Null pointer exceptions

The dreaded Null pointer is called the billion dollar mistake. The problem here is a non-assignable problem, well.... each crash can be assigned to a missed nil check, however there is an underlying systemic problem of how developers think about their apis. Having apis return null creates a huge mistake surface. There are two mainstream solutions to this problem:

put guard rails manually and be disciplined
have the compiler automatically put guard rails for you (Maybe pattern found mainly in functional languages) We know that relying on discipline is not the best idea, but the automatic version isn't a lot better, it just automates bad design, and pollutes usage code with a lot of pattern matches. What we are doing with manual or automatic nil checking is raising the supply of nil checks to meet demand from all the nil values. But there are a lot more usage sites than production sites, so what if we reduced the demand instead, by not producing nil values? Just design your apis to return zero values instead of nil and make the zero value special. This way nil checking is not needed at all and your code can flow nicely without a bunch of guard rails. We don't really need a new concept here just reverse thinking. Instead of raising supply reduce demand. There are multiple posts on the internet about this pattern, I also talked about it in Modeling - data first: Data structures and invariants Guarantee valid reads - Ryan Fleury Special Case - Martin Fowler

Phantom traffic like effects

Phantom traffic like effects in distributed systems, such as cascading failure, thundering herd are a Common cause or Non-assignable cause problem. If a car crashes, it is understandable that there will be traffic, but in the phantom traffic video, all the cars are fine yet traffic still occurs, because the emergence of traffic is designed in to the system. In a distributed system, all the servers can work correctly, with no failure, but a small slowdown on one server can trigger timeouts, and cause a thundering herd. And these kinds of phantom traffic like problems are design into the architecture of the systems we build. What concept do we need to understand what is happening, and what can we do differently so they don't happen? I don't have a fully developed concept yet, but I will try to explain it. We need a global structure for the whole, so that the components have shared information to talk about. As I explained in The law of conservation of coupling post in the datomic example, they got rid of variation based on dependent data by creating space in the interface for temporary ids. In an sql database a transaction with data dependencies will need multiple requests and responses, therefore the whole transaction time depends on the dependency chain length, and can easily hit timeouts. In datomic it is independent of the data dependency chain, and can more consistently hit timeouts. With the concept of The law of conservation of coupling we can redesign the system to minimize these emergent effects. Minimizing null pointer exception with zero values mentioned above also reduces these emergent effects.
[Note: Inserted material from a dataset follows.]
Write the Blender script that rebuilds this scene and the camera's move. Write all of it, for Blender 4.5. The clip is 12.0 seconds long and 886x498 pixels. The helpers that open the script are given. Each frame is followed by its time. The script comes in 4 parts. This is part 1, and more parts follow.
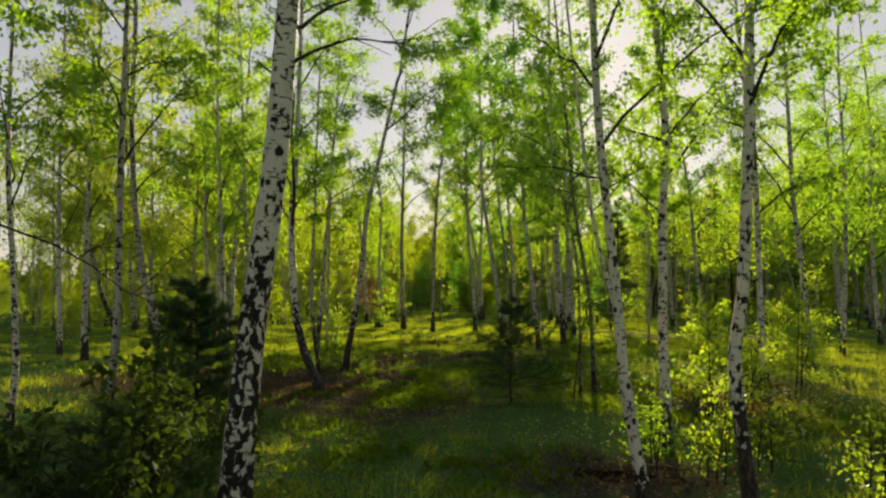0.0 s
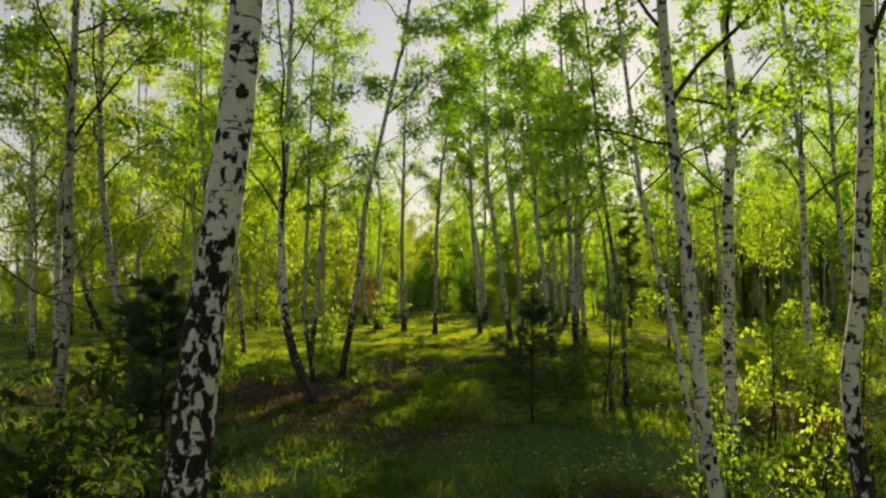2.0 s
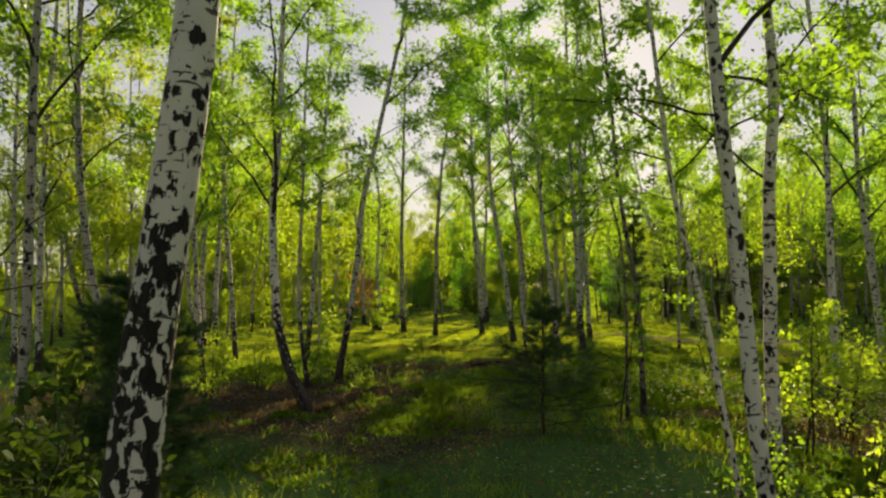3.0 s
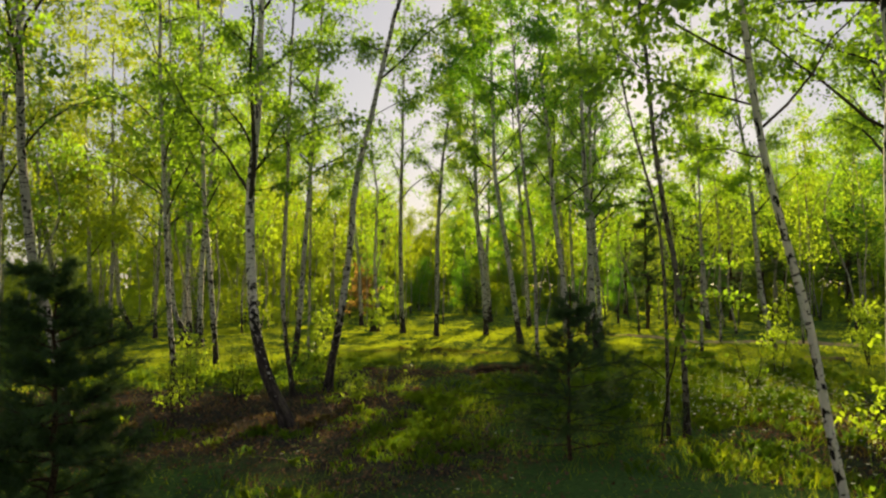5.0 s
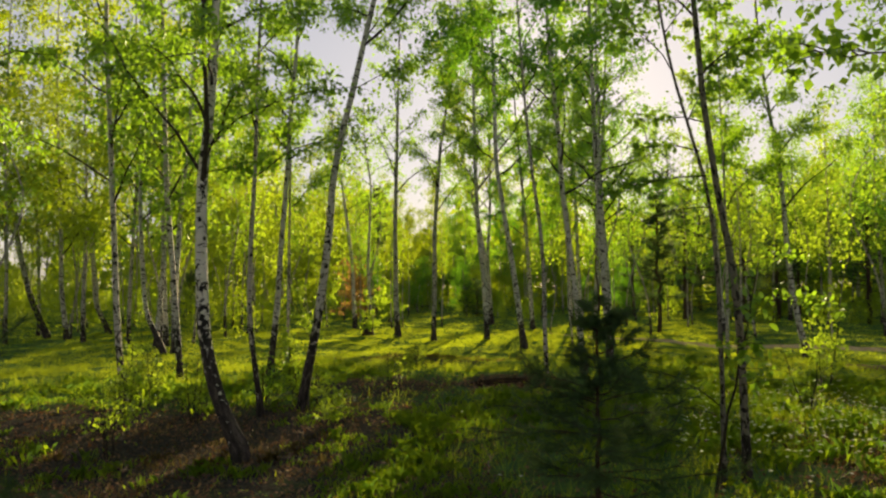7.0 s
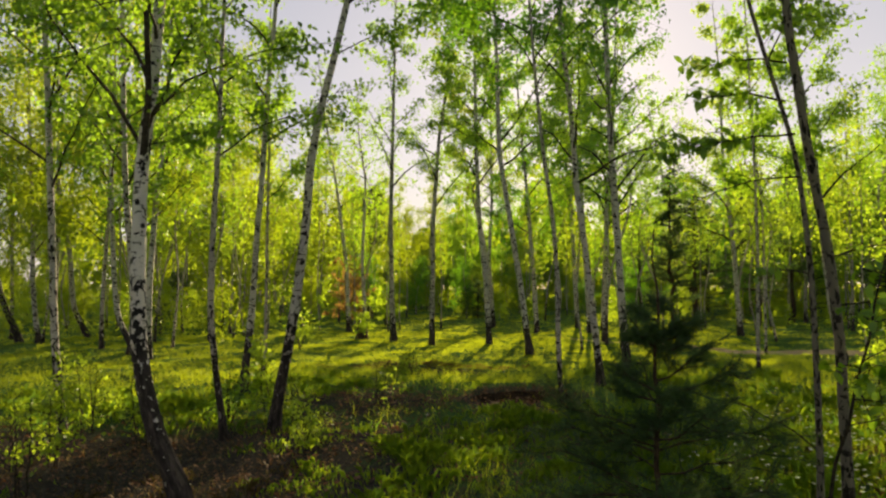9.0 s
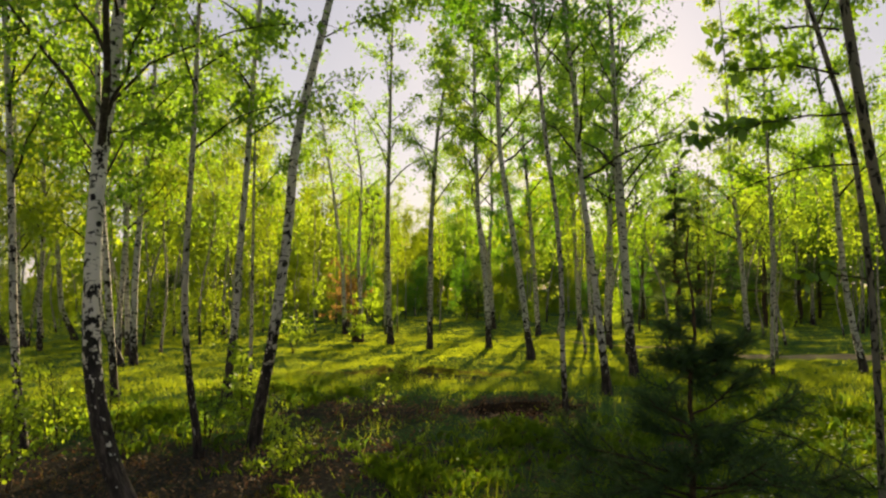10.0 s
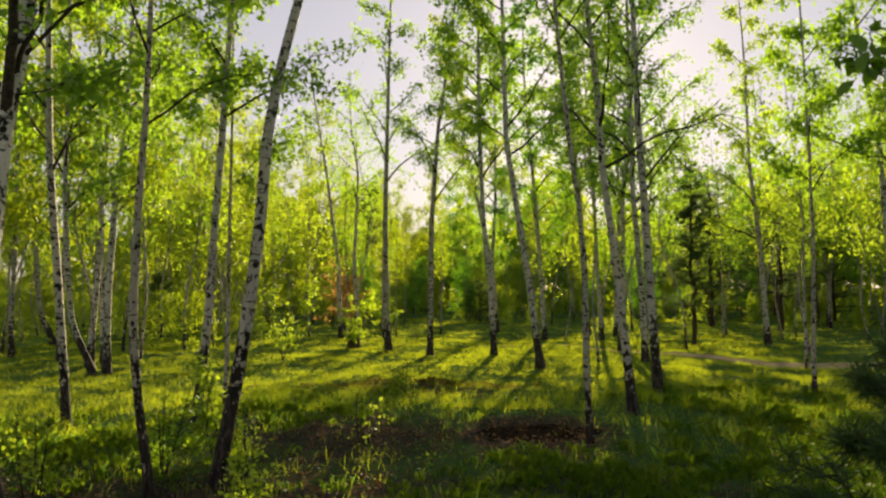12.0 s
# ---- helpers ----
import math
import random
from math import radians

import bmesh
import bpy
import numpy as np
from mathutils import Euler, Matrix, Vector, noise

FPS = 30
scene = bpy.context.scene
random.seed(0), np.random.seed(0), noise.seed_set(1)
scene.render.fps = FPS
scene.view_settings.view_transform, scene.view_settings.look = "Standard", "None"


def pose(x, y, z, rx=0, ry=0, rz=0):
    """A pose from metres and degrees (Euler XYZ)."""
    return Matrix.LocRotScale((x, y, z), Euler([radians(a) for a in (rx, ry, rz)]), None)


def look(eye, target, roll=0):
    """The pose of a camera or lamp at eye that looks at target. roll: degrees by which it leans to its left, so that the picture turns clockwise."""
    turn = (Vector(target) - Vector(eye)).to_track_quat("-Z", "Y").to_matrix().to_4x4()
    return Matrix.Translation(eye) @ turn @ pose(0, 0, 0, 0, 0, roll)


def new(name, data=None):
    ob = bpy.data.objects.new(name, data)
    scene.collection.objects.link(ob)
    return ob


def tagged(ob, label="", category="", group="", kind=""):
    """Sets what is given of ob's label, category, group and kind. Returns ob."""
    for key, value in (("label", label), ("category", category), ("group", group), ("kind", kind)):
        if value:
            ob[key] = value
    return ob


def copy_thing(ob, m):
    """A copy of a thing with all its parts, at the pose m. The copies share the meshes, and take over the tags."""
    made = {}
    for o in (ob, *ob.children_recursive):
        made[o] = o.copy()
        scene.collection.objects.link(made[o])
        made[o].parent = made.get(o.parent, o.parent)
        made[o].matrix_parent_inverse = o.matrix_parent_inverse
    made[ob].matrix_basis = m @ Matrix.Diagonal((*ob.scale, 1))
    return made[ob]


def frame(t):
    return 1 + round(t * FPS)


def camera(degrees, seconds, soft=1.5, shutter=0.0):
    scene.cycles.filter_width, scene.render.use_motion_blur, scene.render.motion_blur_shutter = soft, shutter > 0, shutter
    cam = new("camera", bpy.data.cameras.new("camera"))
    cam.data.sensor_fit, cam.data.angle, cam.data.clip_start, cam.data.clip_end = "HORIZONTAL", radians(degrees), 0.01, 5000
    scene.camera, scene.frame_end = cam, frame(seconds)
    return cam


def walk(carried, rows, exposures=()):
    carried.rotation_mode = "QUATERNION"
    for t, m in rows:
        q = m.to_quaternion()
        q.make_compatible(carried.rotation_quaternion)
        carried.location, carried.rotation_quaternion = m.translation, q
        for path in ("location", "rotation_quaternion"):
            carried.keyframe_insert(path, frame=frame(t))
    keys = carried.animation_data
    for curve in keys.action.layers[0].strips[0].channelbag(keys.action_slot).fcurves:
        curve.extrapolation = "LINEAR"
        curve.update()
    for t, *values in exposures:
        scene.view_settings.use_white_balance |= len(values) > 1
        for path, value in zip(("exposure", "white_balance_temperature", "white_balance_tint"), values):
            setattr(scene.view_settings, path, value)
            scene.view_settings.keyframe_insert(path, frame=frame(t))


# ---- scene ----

The cost of solving common cause problems

Because common cause problems are designed into the system, solving them needs a redesign which is costly in the short term. However, continuing to sweep problems under the rug is more expensive in the long term.

Conclusion

The important thing in solving common cause problems is finding the abstract concept that gives us a handle to solve the problem, without knowing about the abstract concept of pressure, in the car leaking oil case, or weight in the camel case, we won't be able to solve the actual problem and spend resources on treating them as exceptional causes. In programming we have to build in these abstract concepts, or if we don't know about them up front, refactor with them in mind later.